Only the app directory will end up in the docker image wherein Subcommander will be executed to handle input, usually distributing parameters to one of the scripts in the subcommands directory via subcommander to do the real work. The subcommands directory tree is the structure of Dab subcommands using files and directories, see Subcommander for more on how this works but it is sufficient to know that each subcommand is a executable file with a shebang (eg. #!/bin/sh) that will be executed when the appropriate Dab command is run.

All subcommands should be POSIX compliant shell scripts and run under set -e to ensure errors are not ignored.

Common functionality is stored in a library directory providing functions for things such as; recursive dab executing, config reading and writing, output color helpers, and more.

Style

Shell script style is enforced at docker image build time by shfmt and tests written in gherkin feature files are checked by cucumber linter at test image build time.

Building

Most changes to Dab will require the image to be rebuilt and can be done via the build script:

 $ ./scripts/build.sh

However if you are executing the dab wrapper script and your current working directory is the dab git repository then a volume mount will be configured to expedite affecting any changes without needing a rebuild, although it will be required for changes to the Dockerfile.

Running the regression test suite

Additionally, to run the suite of regression tests execute:

 $ ./scripts/test.sh

By default it will run on your machine directly, this is fast but interacts with your local docker volumes potentially causing loss of data you may want to keep eg. postgres app data. Another method is to use docker in docker so as not to affect your normal use of Dab, this is however much slower. This is configured by setting the TEST_DOCKER environment variable to dind before running the ./scripts/test.sh script.

You may also pass a specific tag selection or feature file path relative to the tests directory for example to run the scenario defined on line 21 of the misc.feature file of tests you can run the following:

 $ ./scripts/test.sh features/misc.feature:21

Design

This section documents some of the design decisions and trade-offs that have been made as a way to explain past decisions and guide in the future.

The subcommands are laid out in a directory and file tree structure that Subcommander uses to automatically generate the shape of the application. This means that creating new subcommands is as simple as creating a script in the right place or a directory for a namespace, without also having to keep some map of commands to files that risks drifting and becoming incorrect.
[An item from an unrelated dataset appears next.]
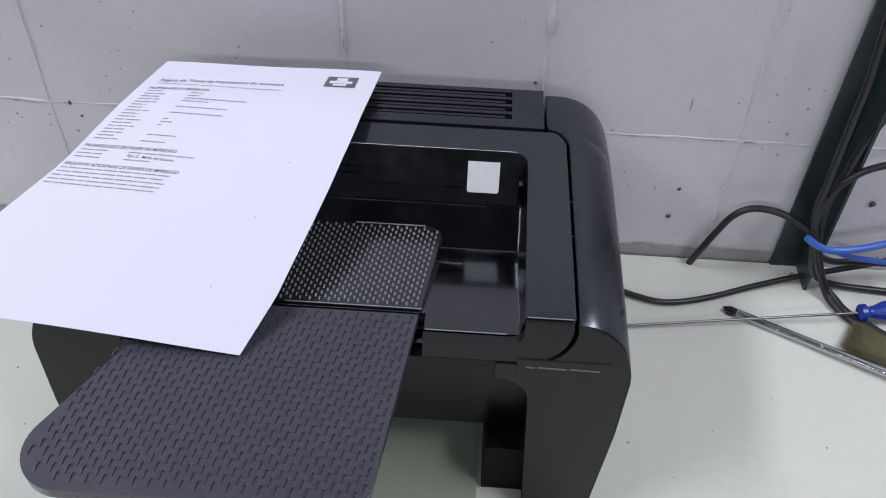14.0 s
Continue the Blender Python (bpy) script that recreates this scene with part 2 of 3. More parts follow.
    box(bm, -2.2, 2.2, WALL_Y + 0.0002, WALL_Y + 0.0011, 0.95, 2.0)
    part("dark_upper_wall", bm, MAT_ROOM, wall, "unseen dark upper wall added to darken the lid's reflections", smooth=0)
    return wall


def speck(bm, x, z, r, rng):
    n = 9
    vs = [bm.verts.new((x + r * rng.uniform(0.55, 1.2) * math.cos(math.tau * k / n), WALL_Y - 0.0022, z + r * rng.uniform(0.55, 1.2) * math.sin(math.tau * k / n))) for k in range(n)]
    top = bm.verts.new((x, WALL_Y - 0.0032, z))
    for k in range(n):
        bm.faces.new((vs[k], vs[(k + 1) % n], top))


def room():
    wall = back_wall()
    rng = random.Random(8)
    for x, z, r in ((0.274, 0.0575, 0.0035), (0.277, 0.0945, 0.0026), (0.468, 0.09, 0.004), (-0.318, 0.158, 0.0025), (-0.31, 0.143, 0.002),
                    (0.123, 0.211, 0.0022)):
        bm = bmesh.new()
        speck(bm, x, z, r, rng)
        part("stain", bm, MAT_STAIN, wall, "brown rusty stain", smooth=0)
    for k in range(26):
        along_joint = k % 3 != 0
        x = rng.uniform(0.2, 0.43) if k < 10 else rng.uniform(-0.38, 0.44) if along_joint else rng.choice(JOINTS_X[2:6])
        z = JOINT_Z if along_joint else rng.uniform(0.03, 0.3)
        bm = bmesh.new()
        long, thin = rng.uniform(0.003, 0.009), rng.uniform(0.0004, 0.0009)
        n = 10
        vs = [bm.verts.new((x + (long if along_joint else thin) * rng.uniform(0.6, 1.2) * math.cos(math.tau * q / n), WALL_Y - 0.0014,
                            z + (thin if along_joint else long) * rng.uniform(0.5, 1.4) * math.sin(math.tau * q / n))) for q in range(n)]
        tip = bm.verts.new((x, WALL_Y - 0.0018, z))
        for q in range(n):
            bm.faces.new((vs[q], vs[(q + 1) % n], tip))
        part("crack", bm, MAT_GRIME if k % 2 else MAT_JOINT, wall, "small chipped crack in the joint", smooth=0)
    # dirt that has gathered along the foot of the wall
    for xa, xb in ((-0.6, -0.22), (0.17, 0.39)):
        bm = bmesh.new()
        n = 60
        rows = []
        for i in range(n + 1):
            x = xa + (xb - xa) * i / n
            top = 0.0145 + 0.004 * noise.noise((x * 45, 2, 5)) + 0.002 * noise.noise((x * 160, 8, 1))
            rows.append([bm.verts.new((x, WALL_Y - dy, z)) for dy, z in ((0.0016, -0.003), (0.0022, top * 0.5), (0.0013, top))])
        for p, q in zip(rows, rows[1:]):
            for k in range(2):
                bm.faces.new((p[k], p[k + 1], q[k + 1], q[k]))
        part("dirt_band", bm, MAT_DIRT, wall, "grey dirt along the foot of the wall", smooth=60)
    for name, dims in (("wall_south", (-2.2, 2.2, -5.3, -5.2, -0.75, 2.0)), ("wall_west", (-2.3, -2.2, -5.3, 0.48, -0.75, 2.0)), ("wall_east", (2.2, 2.3, -5.3, 0.48, -0.75, 2.0))):
        bm = bmesh.new()
        box(bm, *dims)
        tagged(mesh_object(name, bm, MAT_ROOM, smooth=0), "plain painted room wall", "wall", kind="structure")
    bm = bmesh.new()
    box(bm, -2.3, 2.3, -5.3, 0.48, -0.85, -0.75)
    tagged(mesh_object("floor", bm, MAT_FLOOR, smooth=0), "plain grey workshop floor", "floor", kind="structure")
    bm = bmesh.new()
    box(bm, -2.3, 2.3, -5.3, 0.48, 2.0, 2.1)
    tagged(mesh_object("ceiling", bm, MAT_ROOM, smooth=0), "plain painted ceiling", "ceiling", kind="structure")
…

Dockerized apps are defined one at a time as a docker-compose file in the docker directory where the name of the app is extracted from the filename, so docker-compose.postgres.yml means that an app called postgres is then made available. Apps should have at least the description label defined which is used to generate the output of dab apps list and may contain a backtick to separate columns should you need to provide a default username and password for the app. Apps should not bind to a specific host port as this can cause conflicts, instead they should simply expose any ports they listen on which will make them displayed to the user thanks to ishmael address which prefixes each address with the value of the containers exposing label or http schema if not defined.

Completion is handled by "the completion binary" which is a go based application defined in the completion directory. The subcommands must be manually defined to match the subcommands directory tree, other files in the completion directory defined functions or static lists for generating completions on various arguments to subcommands. For example apps.go defines an array of each app that must be added to when a new app is added to dab. For an example of arguments to subcommands repos.go defines functions to find all defined repos in the users dab config and suggest them for completion to the subcommands that can take them.

Functionality shared across subcommands should be placed in a library file to be sourced from the libraries dir however if the functionality is only used by one subcommand then it should exist within the subcommand script itself to keep the definition close to the usage.

Maintainers

AKA Collaborators in GitHub parlance, these users have the ability to review and accept pull requests to the master and stable branches. This section describes some of the process they will go through when considering a pull request.

Each Pull Request should contain the minimum number of commits (each commit being one logical change (meaning no implementing commit plus 2 fix commits, squash them into one) with sufficiently descriptive short (first line of) commit messages suitable to be read on their own in the dab changelog or dab update output.

When merging a Pull Request the drop-down will be used to select "Rebase and Merge" instead of any of the other options to avoid creating merge commits complicating the git graph used in the dab changelog or dab update output.